Для войны православному ковчегу нужно было то, чего не могли дать холопы — новейшие военные технологии. Петр позвал из Европы пушкарей — приехали люди. Изящный образ «окна в Европу» придумали писатели (Francesco Algarotti в книге "Lettere sulla Russia" 1759 г.). Петр прорубил не окно, но пробоину в днище. Современные технологии требуют образования, образование неминуемо влечет за собой понятие о свободе личности.
С европейцами из XVIII века в Россию хлынули чужие слова и нездешние понятия: Liberté, Égalité, Fraternité. Новые русские слова придумывали литераторы: общественность, гражданские права, конституция, литература, человеческое достоинство.
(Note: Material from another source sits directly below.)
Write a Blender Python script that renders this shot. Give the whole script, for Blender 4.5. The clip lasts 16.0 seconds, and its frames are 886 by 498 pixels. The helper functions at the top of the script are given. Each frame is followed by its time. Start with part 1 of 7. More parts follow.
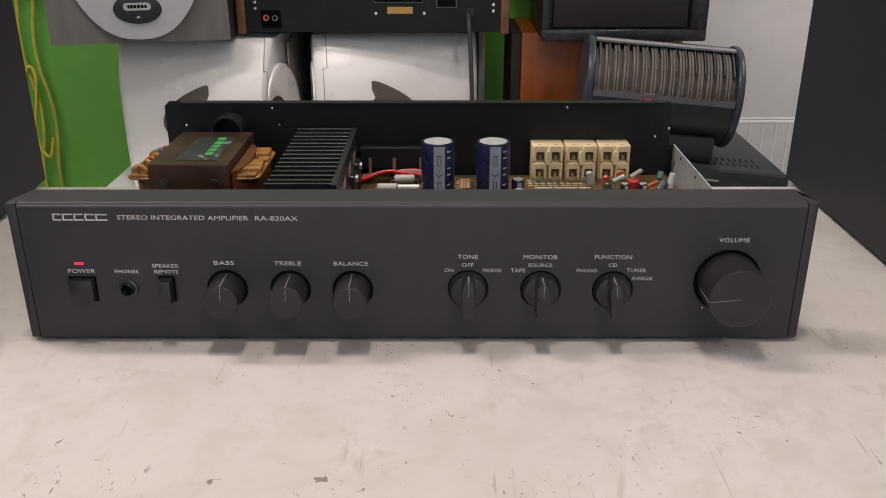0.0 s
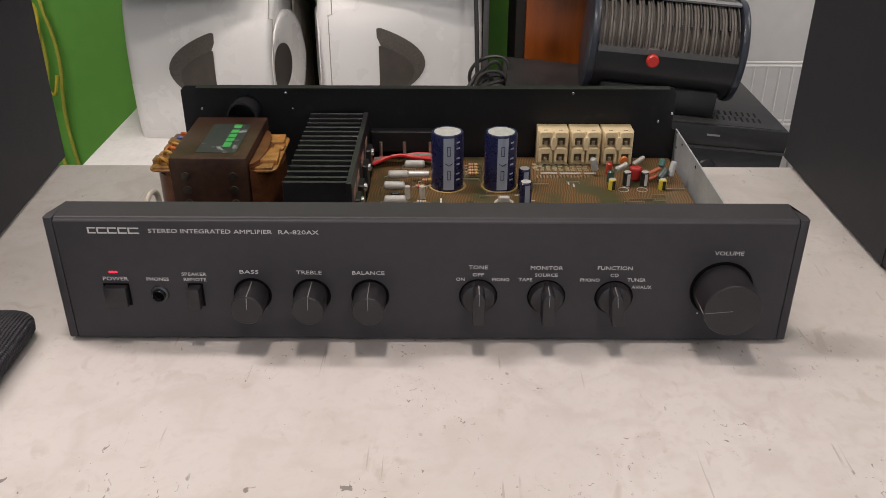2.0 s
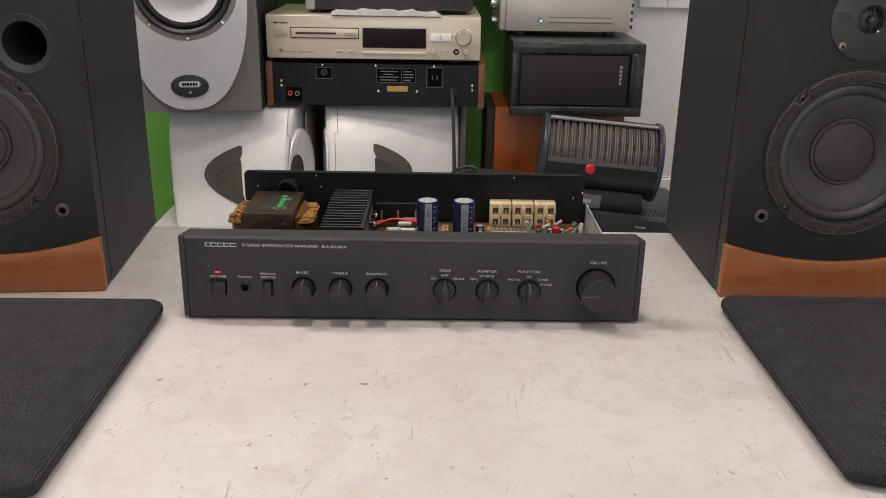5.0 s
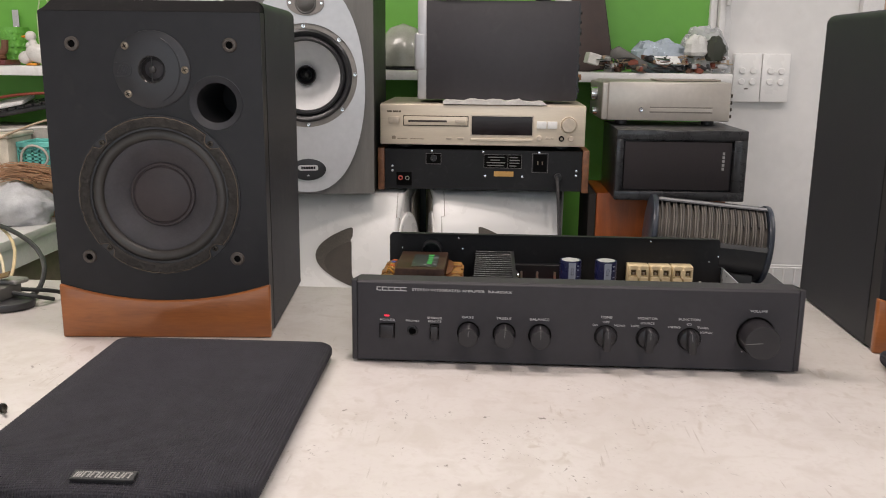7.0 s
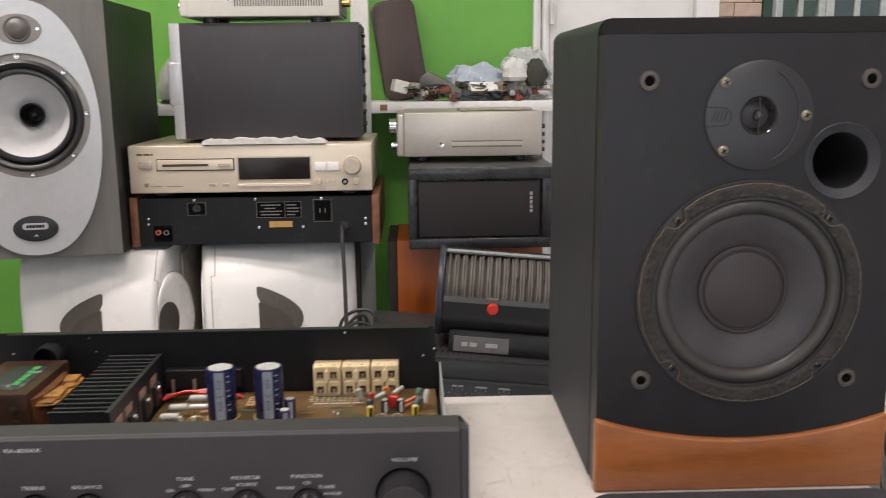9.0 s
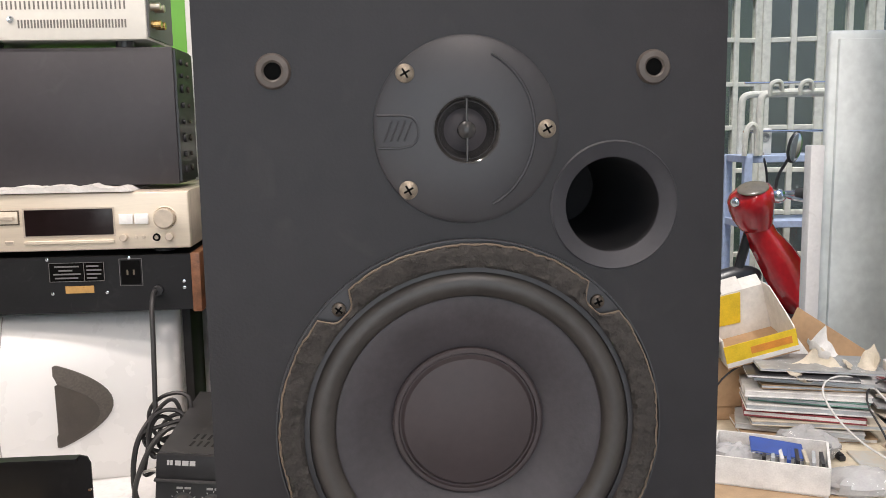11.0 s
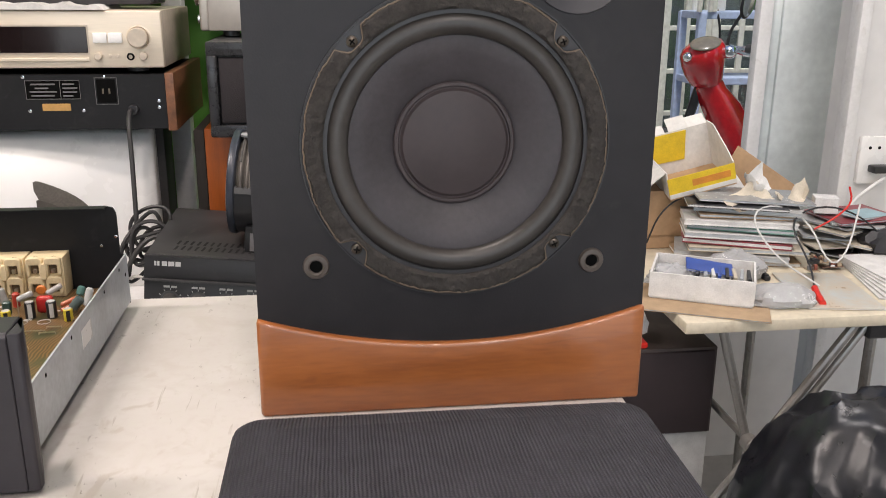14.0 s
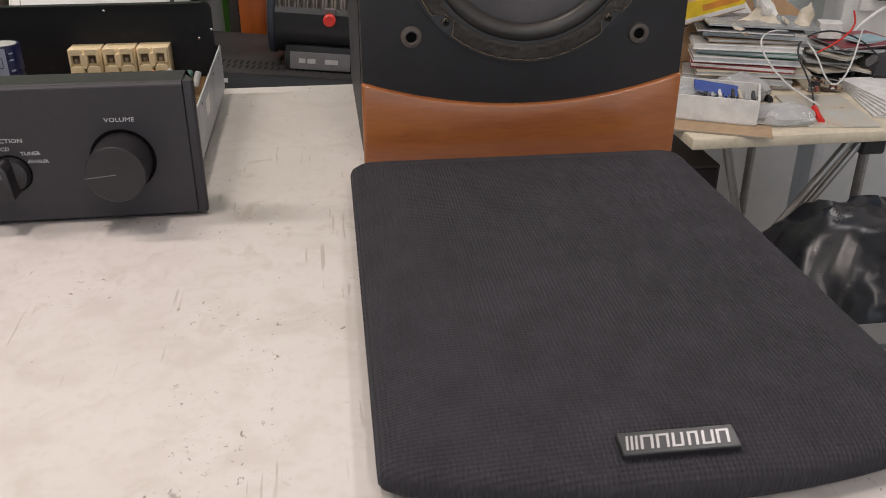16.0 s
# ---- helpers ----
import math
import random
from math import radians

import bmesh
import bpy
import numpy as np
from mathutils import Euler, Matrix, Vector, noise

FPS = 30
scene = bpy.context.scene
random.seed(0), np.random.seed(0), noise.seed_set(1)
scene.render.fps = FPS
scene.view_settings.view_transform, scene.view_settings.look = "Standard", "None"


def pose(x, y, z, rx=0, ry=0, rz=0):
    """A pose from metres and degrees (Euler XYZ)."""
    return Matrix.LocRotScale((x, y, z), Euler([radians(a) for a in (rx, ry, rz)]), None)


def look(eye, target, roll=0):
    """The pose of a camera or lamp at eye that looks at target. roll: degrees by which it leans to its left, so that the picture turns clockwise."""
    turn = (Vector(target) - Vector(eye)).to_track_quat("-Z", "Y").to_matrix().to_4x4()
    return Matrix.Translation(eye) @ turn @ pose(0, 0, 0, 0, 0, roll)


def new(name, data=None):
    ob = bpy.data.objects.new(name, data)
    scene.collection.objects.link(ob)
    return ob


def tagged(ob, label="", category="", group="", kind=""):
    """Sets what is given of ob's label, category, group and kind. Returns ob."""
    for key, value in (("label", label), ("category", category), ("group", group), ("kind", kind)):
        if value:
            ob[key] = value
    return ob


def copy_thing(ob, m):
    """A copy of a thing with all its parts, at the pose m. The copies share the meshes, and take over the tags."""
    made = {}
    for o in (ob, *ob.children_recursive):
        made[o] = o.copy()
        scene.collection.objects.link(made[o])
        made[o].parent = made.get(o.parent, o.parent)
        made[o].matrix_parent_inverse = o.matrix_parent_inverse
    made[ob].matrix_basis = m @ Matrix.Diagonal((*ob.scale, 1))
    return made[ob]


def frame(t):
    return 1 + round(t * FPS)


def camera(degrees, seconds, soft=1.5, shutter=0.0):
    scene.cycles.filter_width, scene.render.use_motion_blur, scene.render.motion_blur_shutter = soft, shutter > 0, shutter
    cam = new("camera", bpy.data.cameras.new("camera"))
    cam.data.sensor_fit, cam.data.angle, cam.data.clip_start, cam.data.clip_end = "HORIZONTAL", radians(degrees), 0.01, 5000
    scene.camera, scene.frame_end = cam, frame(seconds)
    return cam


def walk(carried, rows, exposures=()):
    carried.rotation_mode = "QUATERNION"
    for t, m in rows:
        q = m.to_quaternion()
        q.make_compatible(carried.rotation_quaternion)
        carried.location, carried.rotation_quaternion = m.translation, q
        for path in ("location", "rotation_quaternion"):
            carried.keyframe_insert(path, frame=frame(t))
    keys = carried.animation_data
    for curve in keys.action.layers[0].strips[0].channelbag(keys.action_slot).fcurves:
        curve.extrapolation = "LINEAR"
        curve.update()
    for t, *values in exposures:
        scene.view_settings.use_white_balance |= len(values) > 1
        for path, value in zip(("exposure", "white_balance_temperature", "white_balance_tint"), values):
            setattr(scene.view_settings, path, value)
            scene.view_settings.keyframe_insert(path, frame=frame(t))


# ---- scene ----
cam = camera(53.8, 16.0, soft=0.58, shutter=0.18)
PATH = [
    (0, (0.019, -0.444, 0.243), (0.011, 1.402, -0.526), -0.1),
    (0.5, (0.018, -0.439, 0.253), (0.016, 1.388, -0.562), 0.3),
    (1, (0.012, -0.429, 0.276), (0.004, 1.37, -0.598), 0.1),
    (1.5, (0.009, -0.422, 0.283), (-0.005, 1.356, -0.632), -0.1),
    (2, (0.012, -0.448, 0.305), (0.004, 1.316, -0.638), 0.1),
    (2.5, (0.008, -0.491, 0.329), (0.017, 1.274, -0.611), 0.8),
    (3, (0.003, -0.54, 0.343), (0.027, 1.243, -0.562), 1.2),
    (3.5, (0.01, -0.593, 0.353), (0.042, 1.213, -0.506), 1.0),
    (3.7, (0.011, -0.619, 0.357), (0.049, 1.197, -0.48), 1.0),
    (5.8, (0.022, -0.827, 0.345), (0.002, 1.082, -0.25), 1.1),
    (6, (0.012, -0.832, 0.335), (-0.028, 1.083, -0.243), 1.1),
    (6.5, (-0.017, -0.839, 0.313), (-0.102, 1.094, -0.192), 0.4),
    (7, (-0.085, -0.827, 0.304), (-0.191, 1.122, -0.134), 0.6),
    (7.5, (-0.135, -0.778, 0.31), (-0.259, 1.183, -0.061), 0.2),
    (8, (-0.108, -0.741, 0.3), (-0.19, 1.229, -0.034), -0.4),
    (8.5, (-0.008, -0.67, 0.299), (0.014, 1.295, -0.074), -0.7),
    (8.7, (0.073, -0.622, 0.303), (0.103, 1.339, -0.089), -1.0),
    (9, (0.186, -0.546, 0.314), (0.251, 1.415, -0.073), -0.6),
    (9.5, (0.313, -0.436, 0.331), (0.398, 1.533, -0.012), -0.4),
    (9.7, (0.343, -0.401, 0.327), (0.431, 1.572, 0.012), -0.4),
    (11.8, (0.397, -0.287, 0.263), (0.586, 1.685, -0.011), -0.8),
    (12, (0.395, -0.288, 0.258), (0.591, 1.681, -0.033), -0.6),
    (12.5, (0.393, -0.294, 0.249), (0.594, 1.664, -0.101), -0.5),
    (13, (0.38, -0.318, 0.252), (0.576, 1.627, -0.172), -0.3),
    (13.5, (0.371, -0.355, 0.247), (0.601, 1.569, -0.252), 0.4),
    (14, (0.364, -0.391, 0.238), (0.612, 1.508, -0.34), 0.4),
    (14.5, (0.357, -0.425, 0.222), (0.611, 1.44, -0.454), 0.1),
    (15, (0.34, -0.461, 0.22), (0.591, 1.366, -0.553), -0.0),
    (15.5, (0.323, -0.487, 0.224), (0.567, 1.309, -0.62), 0.1),
    (16, (0.295, -0.504, 0.222), (0.543, 1.268, -0.672), 0.2),
]
walk(cam, [(t, look(eye, target, roll)) for t, eye, target, roll in PATH],
     exposures=[(0, -0.66), (3.5, -0.66), (6, -0.58), (7.4, -0.50), (8.5, -0.54), (9.0, -0.20), (9.6, -0.06), (12.2, 0.38), (13.4, 0.23), (14.5, 0.0), (15.5, -0.33), (16, -0.56)])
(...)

Рождение Пушкина длилось целый век. Первые русские поэты носили мундиры и писали оды императрицам. Но слова-европейцы вгрызались в сознание и разъедали холопство. За несколько поколений слова сделали главную русскую революцию: превратили нацию в сиамских близнецов: тело одно, а головы больше не понимают друг друга. С тех пор в России сосуществуют два народа, говорящих по-русски, но на разных языках. Одна голова напичкана европейским образованием, либеральными идеями и представлениями, что Россия принадлежит общечеловеческой цивилизации. Эта голова не хочет пресмыкаться, требует себе свобод, прав и конституции. У другой головы свой образ мира: святая Русь — это ковчег в океане врагов, и только Отец в Кремле может спасти страну и народ.
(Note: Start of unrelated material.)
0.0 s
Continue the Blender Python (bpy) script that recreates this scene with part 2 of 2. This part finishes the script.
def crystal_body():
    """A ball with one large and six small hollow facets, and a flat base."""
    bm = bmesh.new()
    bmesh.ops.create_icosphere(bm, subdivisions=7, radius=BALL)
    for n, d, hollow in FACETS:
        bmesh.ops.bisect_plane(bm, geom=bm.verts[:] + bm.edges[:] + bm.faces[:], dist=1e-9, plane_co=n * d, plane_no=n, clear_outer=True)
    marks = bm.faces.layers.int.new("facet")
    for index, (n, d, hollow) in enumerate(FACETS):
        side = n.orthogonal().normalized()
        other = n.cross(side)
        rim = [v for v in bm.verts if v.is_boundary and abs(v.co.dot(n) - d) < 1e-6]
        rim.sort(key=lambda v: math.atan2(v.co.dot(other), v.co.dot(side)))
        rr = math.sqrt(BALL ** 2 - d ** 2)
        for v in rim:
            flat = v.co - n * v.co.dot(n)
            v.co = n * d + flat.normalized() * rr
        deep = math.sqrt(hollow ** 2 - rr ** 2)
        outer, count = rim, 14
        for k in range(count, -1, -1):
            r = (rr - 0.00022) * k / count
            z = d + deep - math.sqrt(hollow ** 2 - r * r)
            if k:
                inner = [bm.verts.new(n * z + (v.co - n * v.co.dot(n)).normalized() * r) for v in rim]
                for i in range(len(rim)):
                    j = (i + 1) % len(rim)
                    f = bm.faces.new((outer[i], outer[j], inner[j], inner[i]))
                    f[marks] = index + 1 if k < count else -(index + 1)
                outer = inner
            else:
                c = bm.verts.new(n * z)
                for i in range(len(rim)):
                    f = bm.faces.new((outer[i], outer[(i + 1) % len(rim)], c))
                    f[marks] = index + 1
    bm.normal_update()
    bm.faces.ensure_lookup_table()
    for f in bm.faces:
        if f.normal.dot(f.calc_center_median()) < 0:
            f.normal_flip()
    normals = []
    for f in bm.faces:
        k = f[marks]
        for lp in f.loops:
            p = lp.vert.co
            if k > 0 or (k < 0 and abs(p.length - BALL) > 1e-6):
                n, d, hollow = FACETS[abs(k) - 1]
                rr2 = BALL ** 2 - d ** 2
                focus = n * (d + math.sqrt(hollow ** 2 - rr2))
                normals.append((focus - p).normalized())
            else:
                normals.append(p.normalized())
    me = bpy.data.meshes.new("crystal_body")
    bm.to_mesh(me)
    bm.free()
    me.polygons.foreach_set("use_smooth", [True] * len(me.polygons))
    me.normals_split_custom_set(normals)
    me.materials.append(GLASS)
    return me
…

Моя Россия родилась с Пушкиным. Забавно, моя Россия есть, а названия у нее нет. Кто это? «Русские европейцы»? «Гнилая интеллигенция»? Очкарики? Дерьмократы? Нацпредатели? Те, кого «черт догадал родиться в России с душою и с талантом»?
XVIII век — эпоха ученичества, переводов и переложений. Пушкин — последний ученический акт подросшей русской литературы, ее выпускная дипломная работа и в то же время прорыв, откровение для подросшего русского читателя.
«Евгений Онегин» не просто роман в стихах, но священная книга русских. Ее первая строчка «Мой дядя самых честных правил…» заставляет русское сердце биться сильнее, чем «В начале было слово», потому что можно прожить в «христианской» России всю жизнь и не знать «Отче наш», но нет русского, который не продолжит: «…когда не в шутку занемог…» Это наша система оповещения «свой-чужой».
Яркая этикетка, прилепленная Белинским, вот уже почти два столетия вносит путаницу. Энциклопедия подразумевает целостность, всеохватность изображения. «Энциклопедия русской жизни» зияет лакунами. Где извечные гоголевские хари? Где объявления о продажах людей и скота? Где неизбывные начальственное хамство и холуйское чинопочитание? Где реалии настоящего русского мира? Эта «энциклопедия» напоминает скорее ряд пасторальных картинок, чем зеркало отечественной жизни. Пушкин и не стремился к всеохватности своей картины. Разоблачения ужасов крепостного права он оставил последующим поколениям писателей. «Евгений Онегин» — первый русский текст о самом главном. «Евгений Онегин» — о человеческом достоинстве. В России его мало, и стоит оно дорого.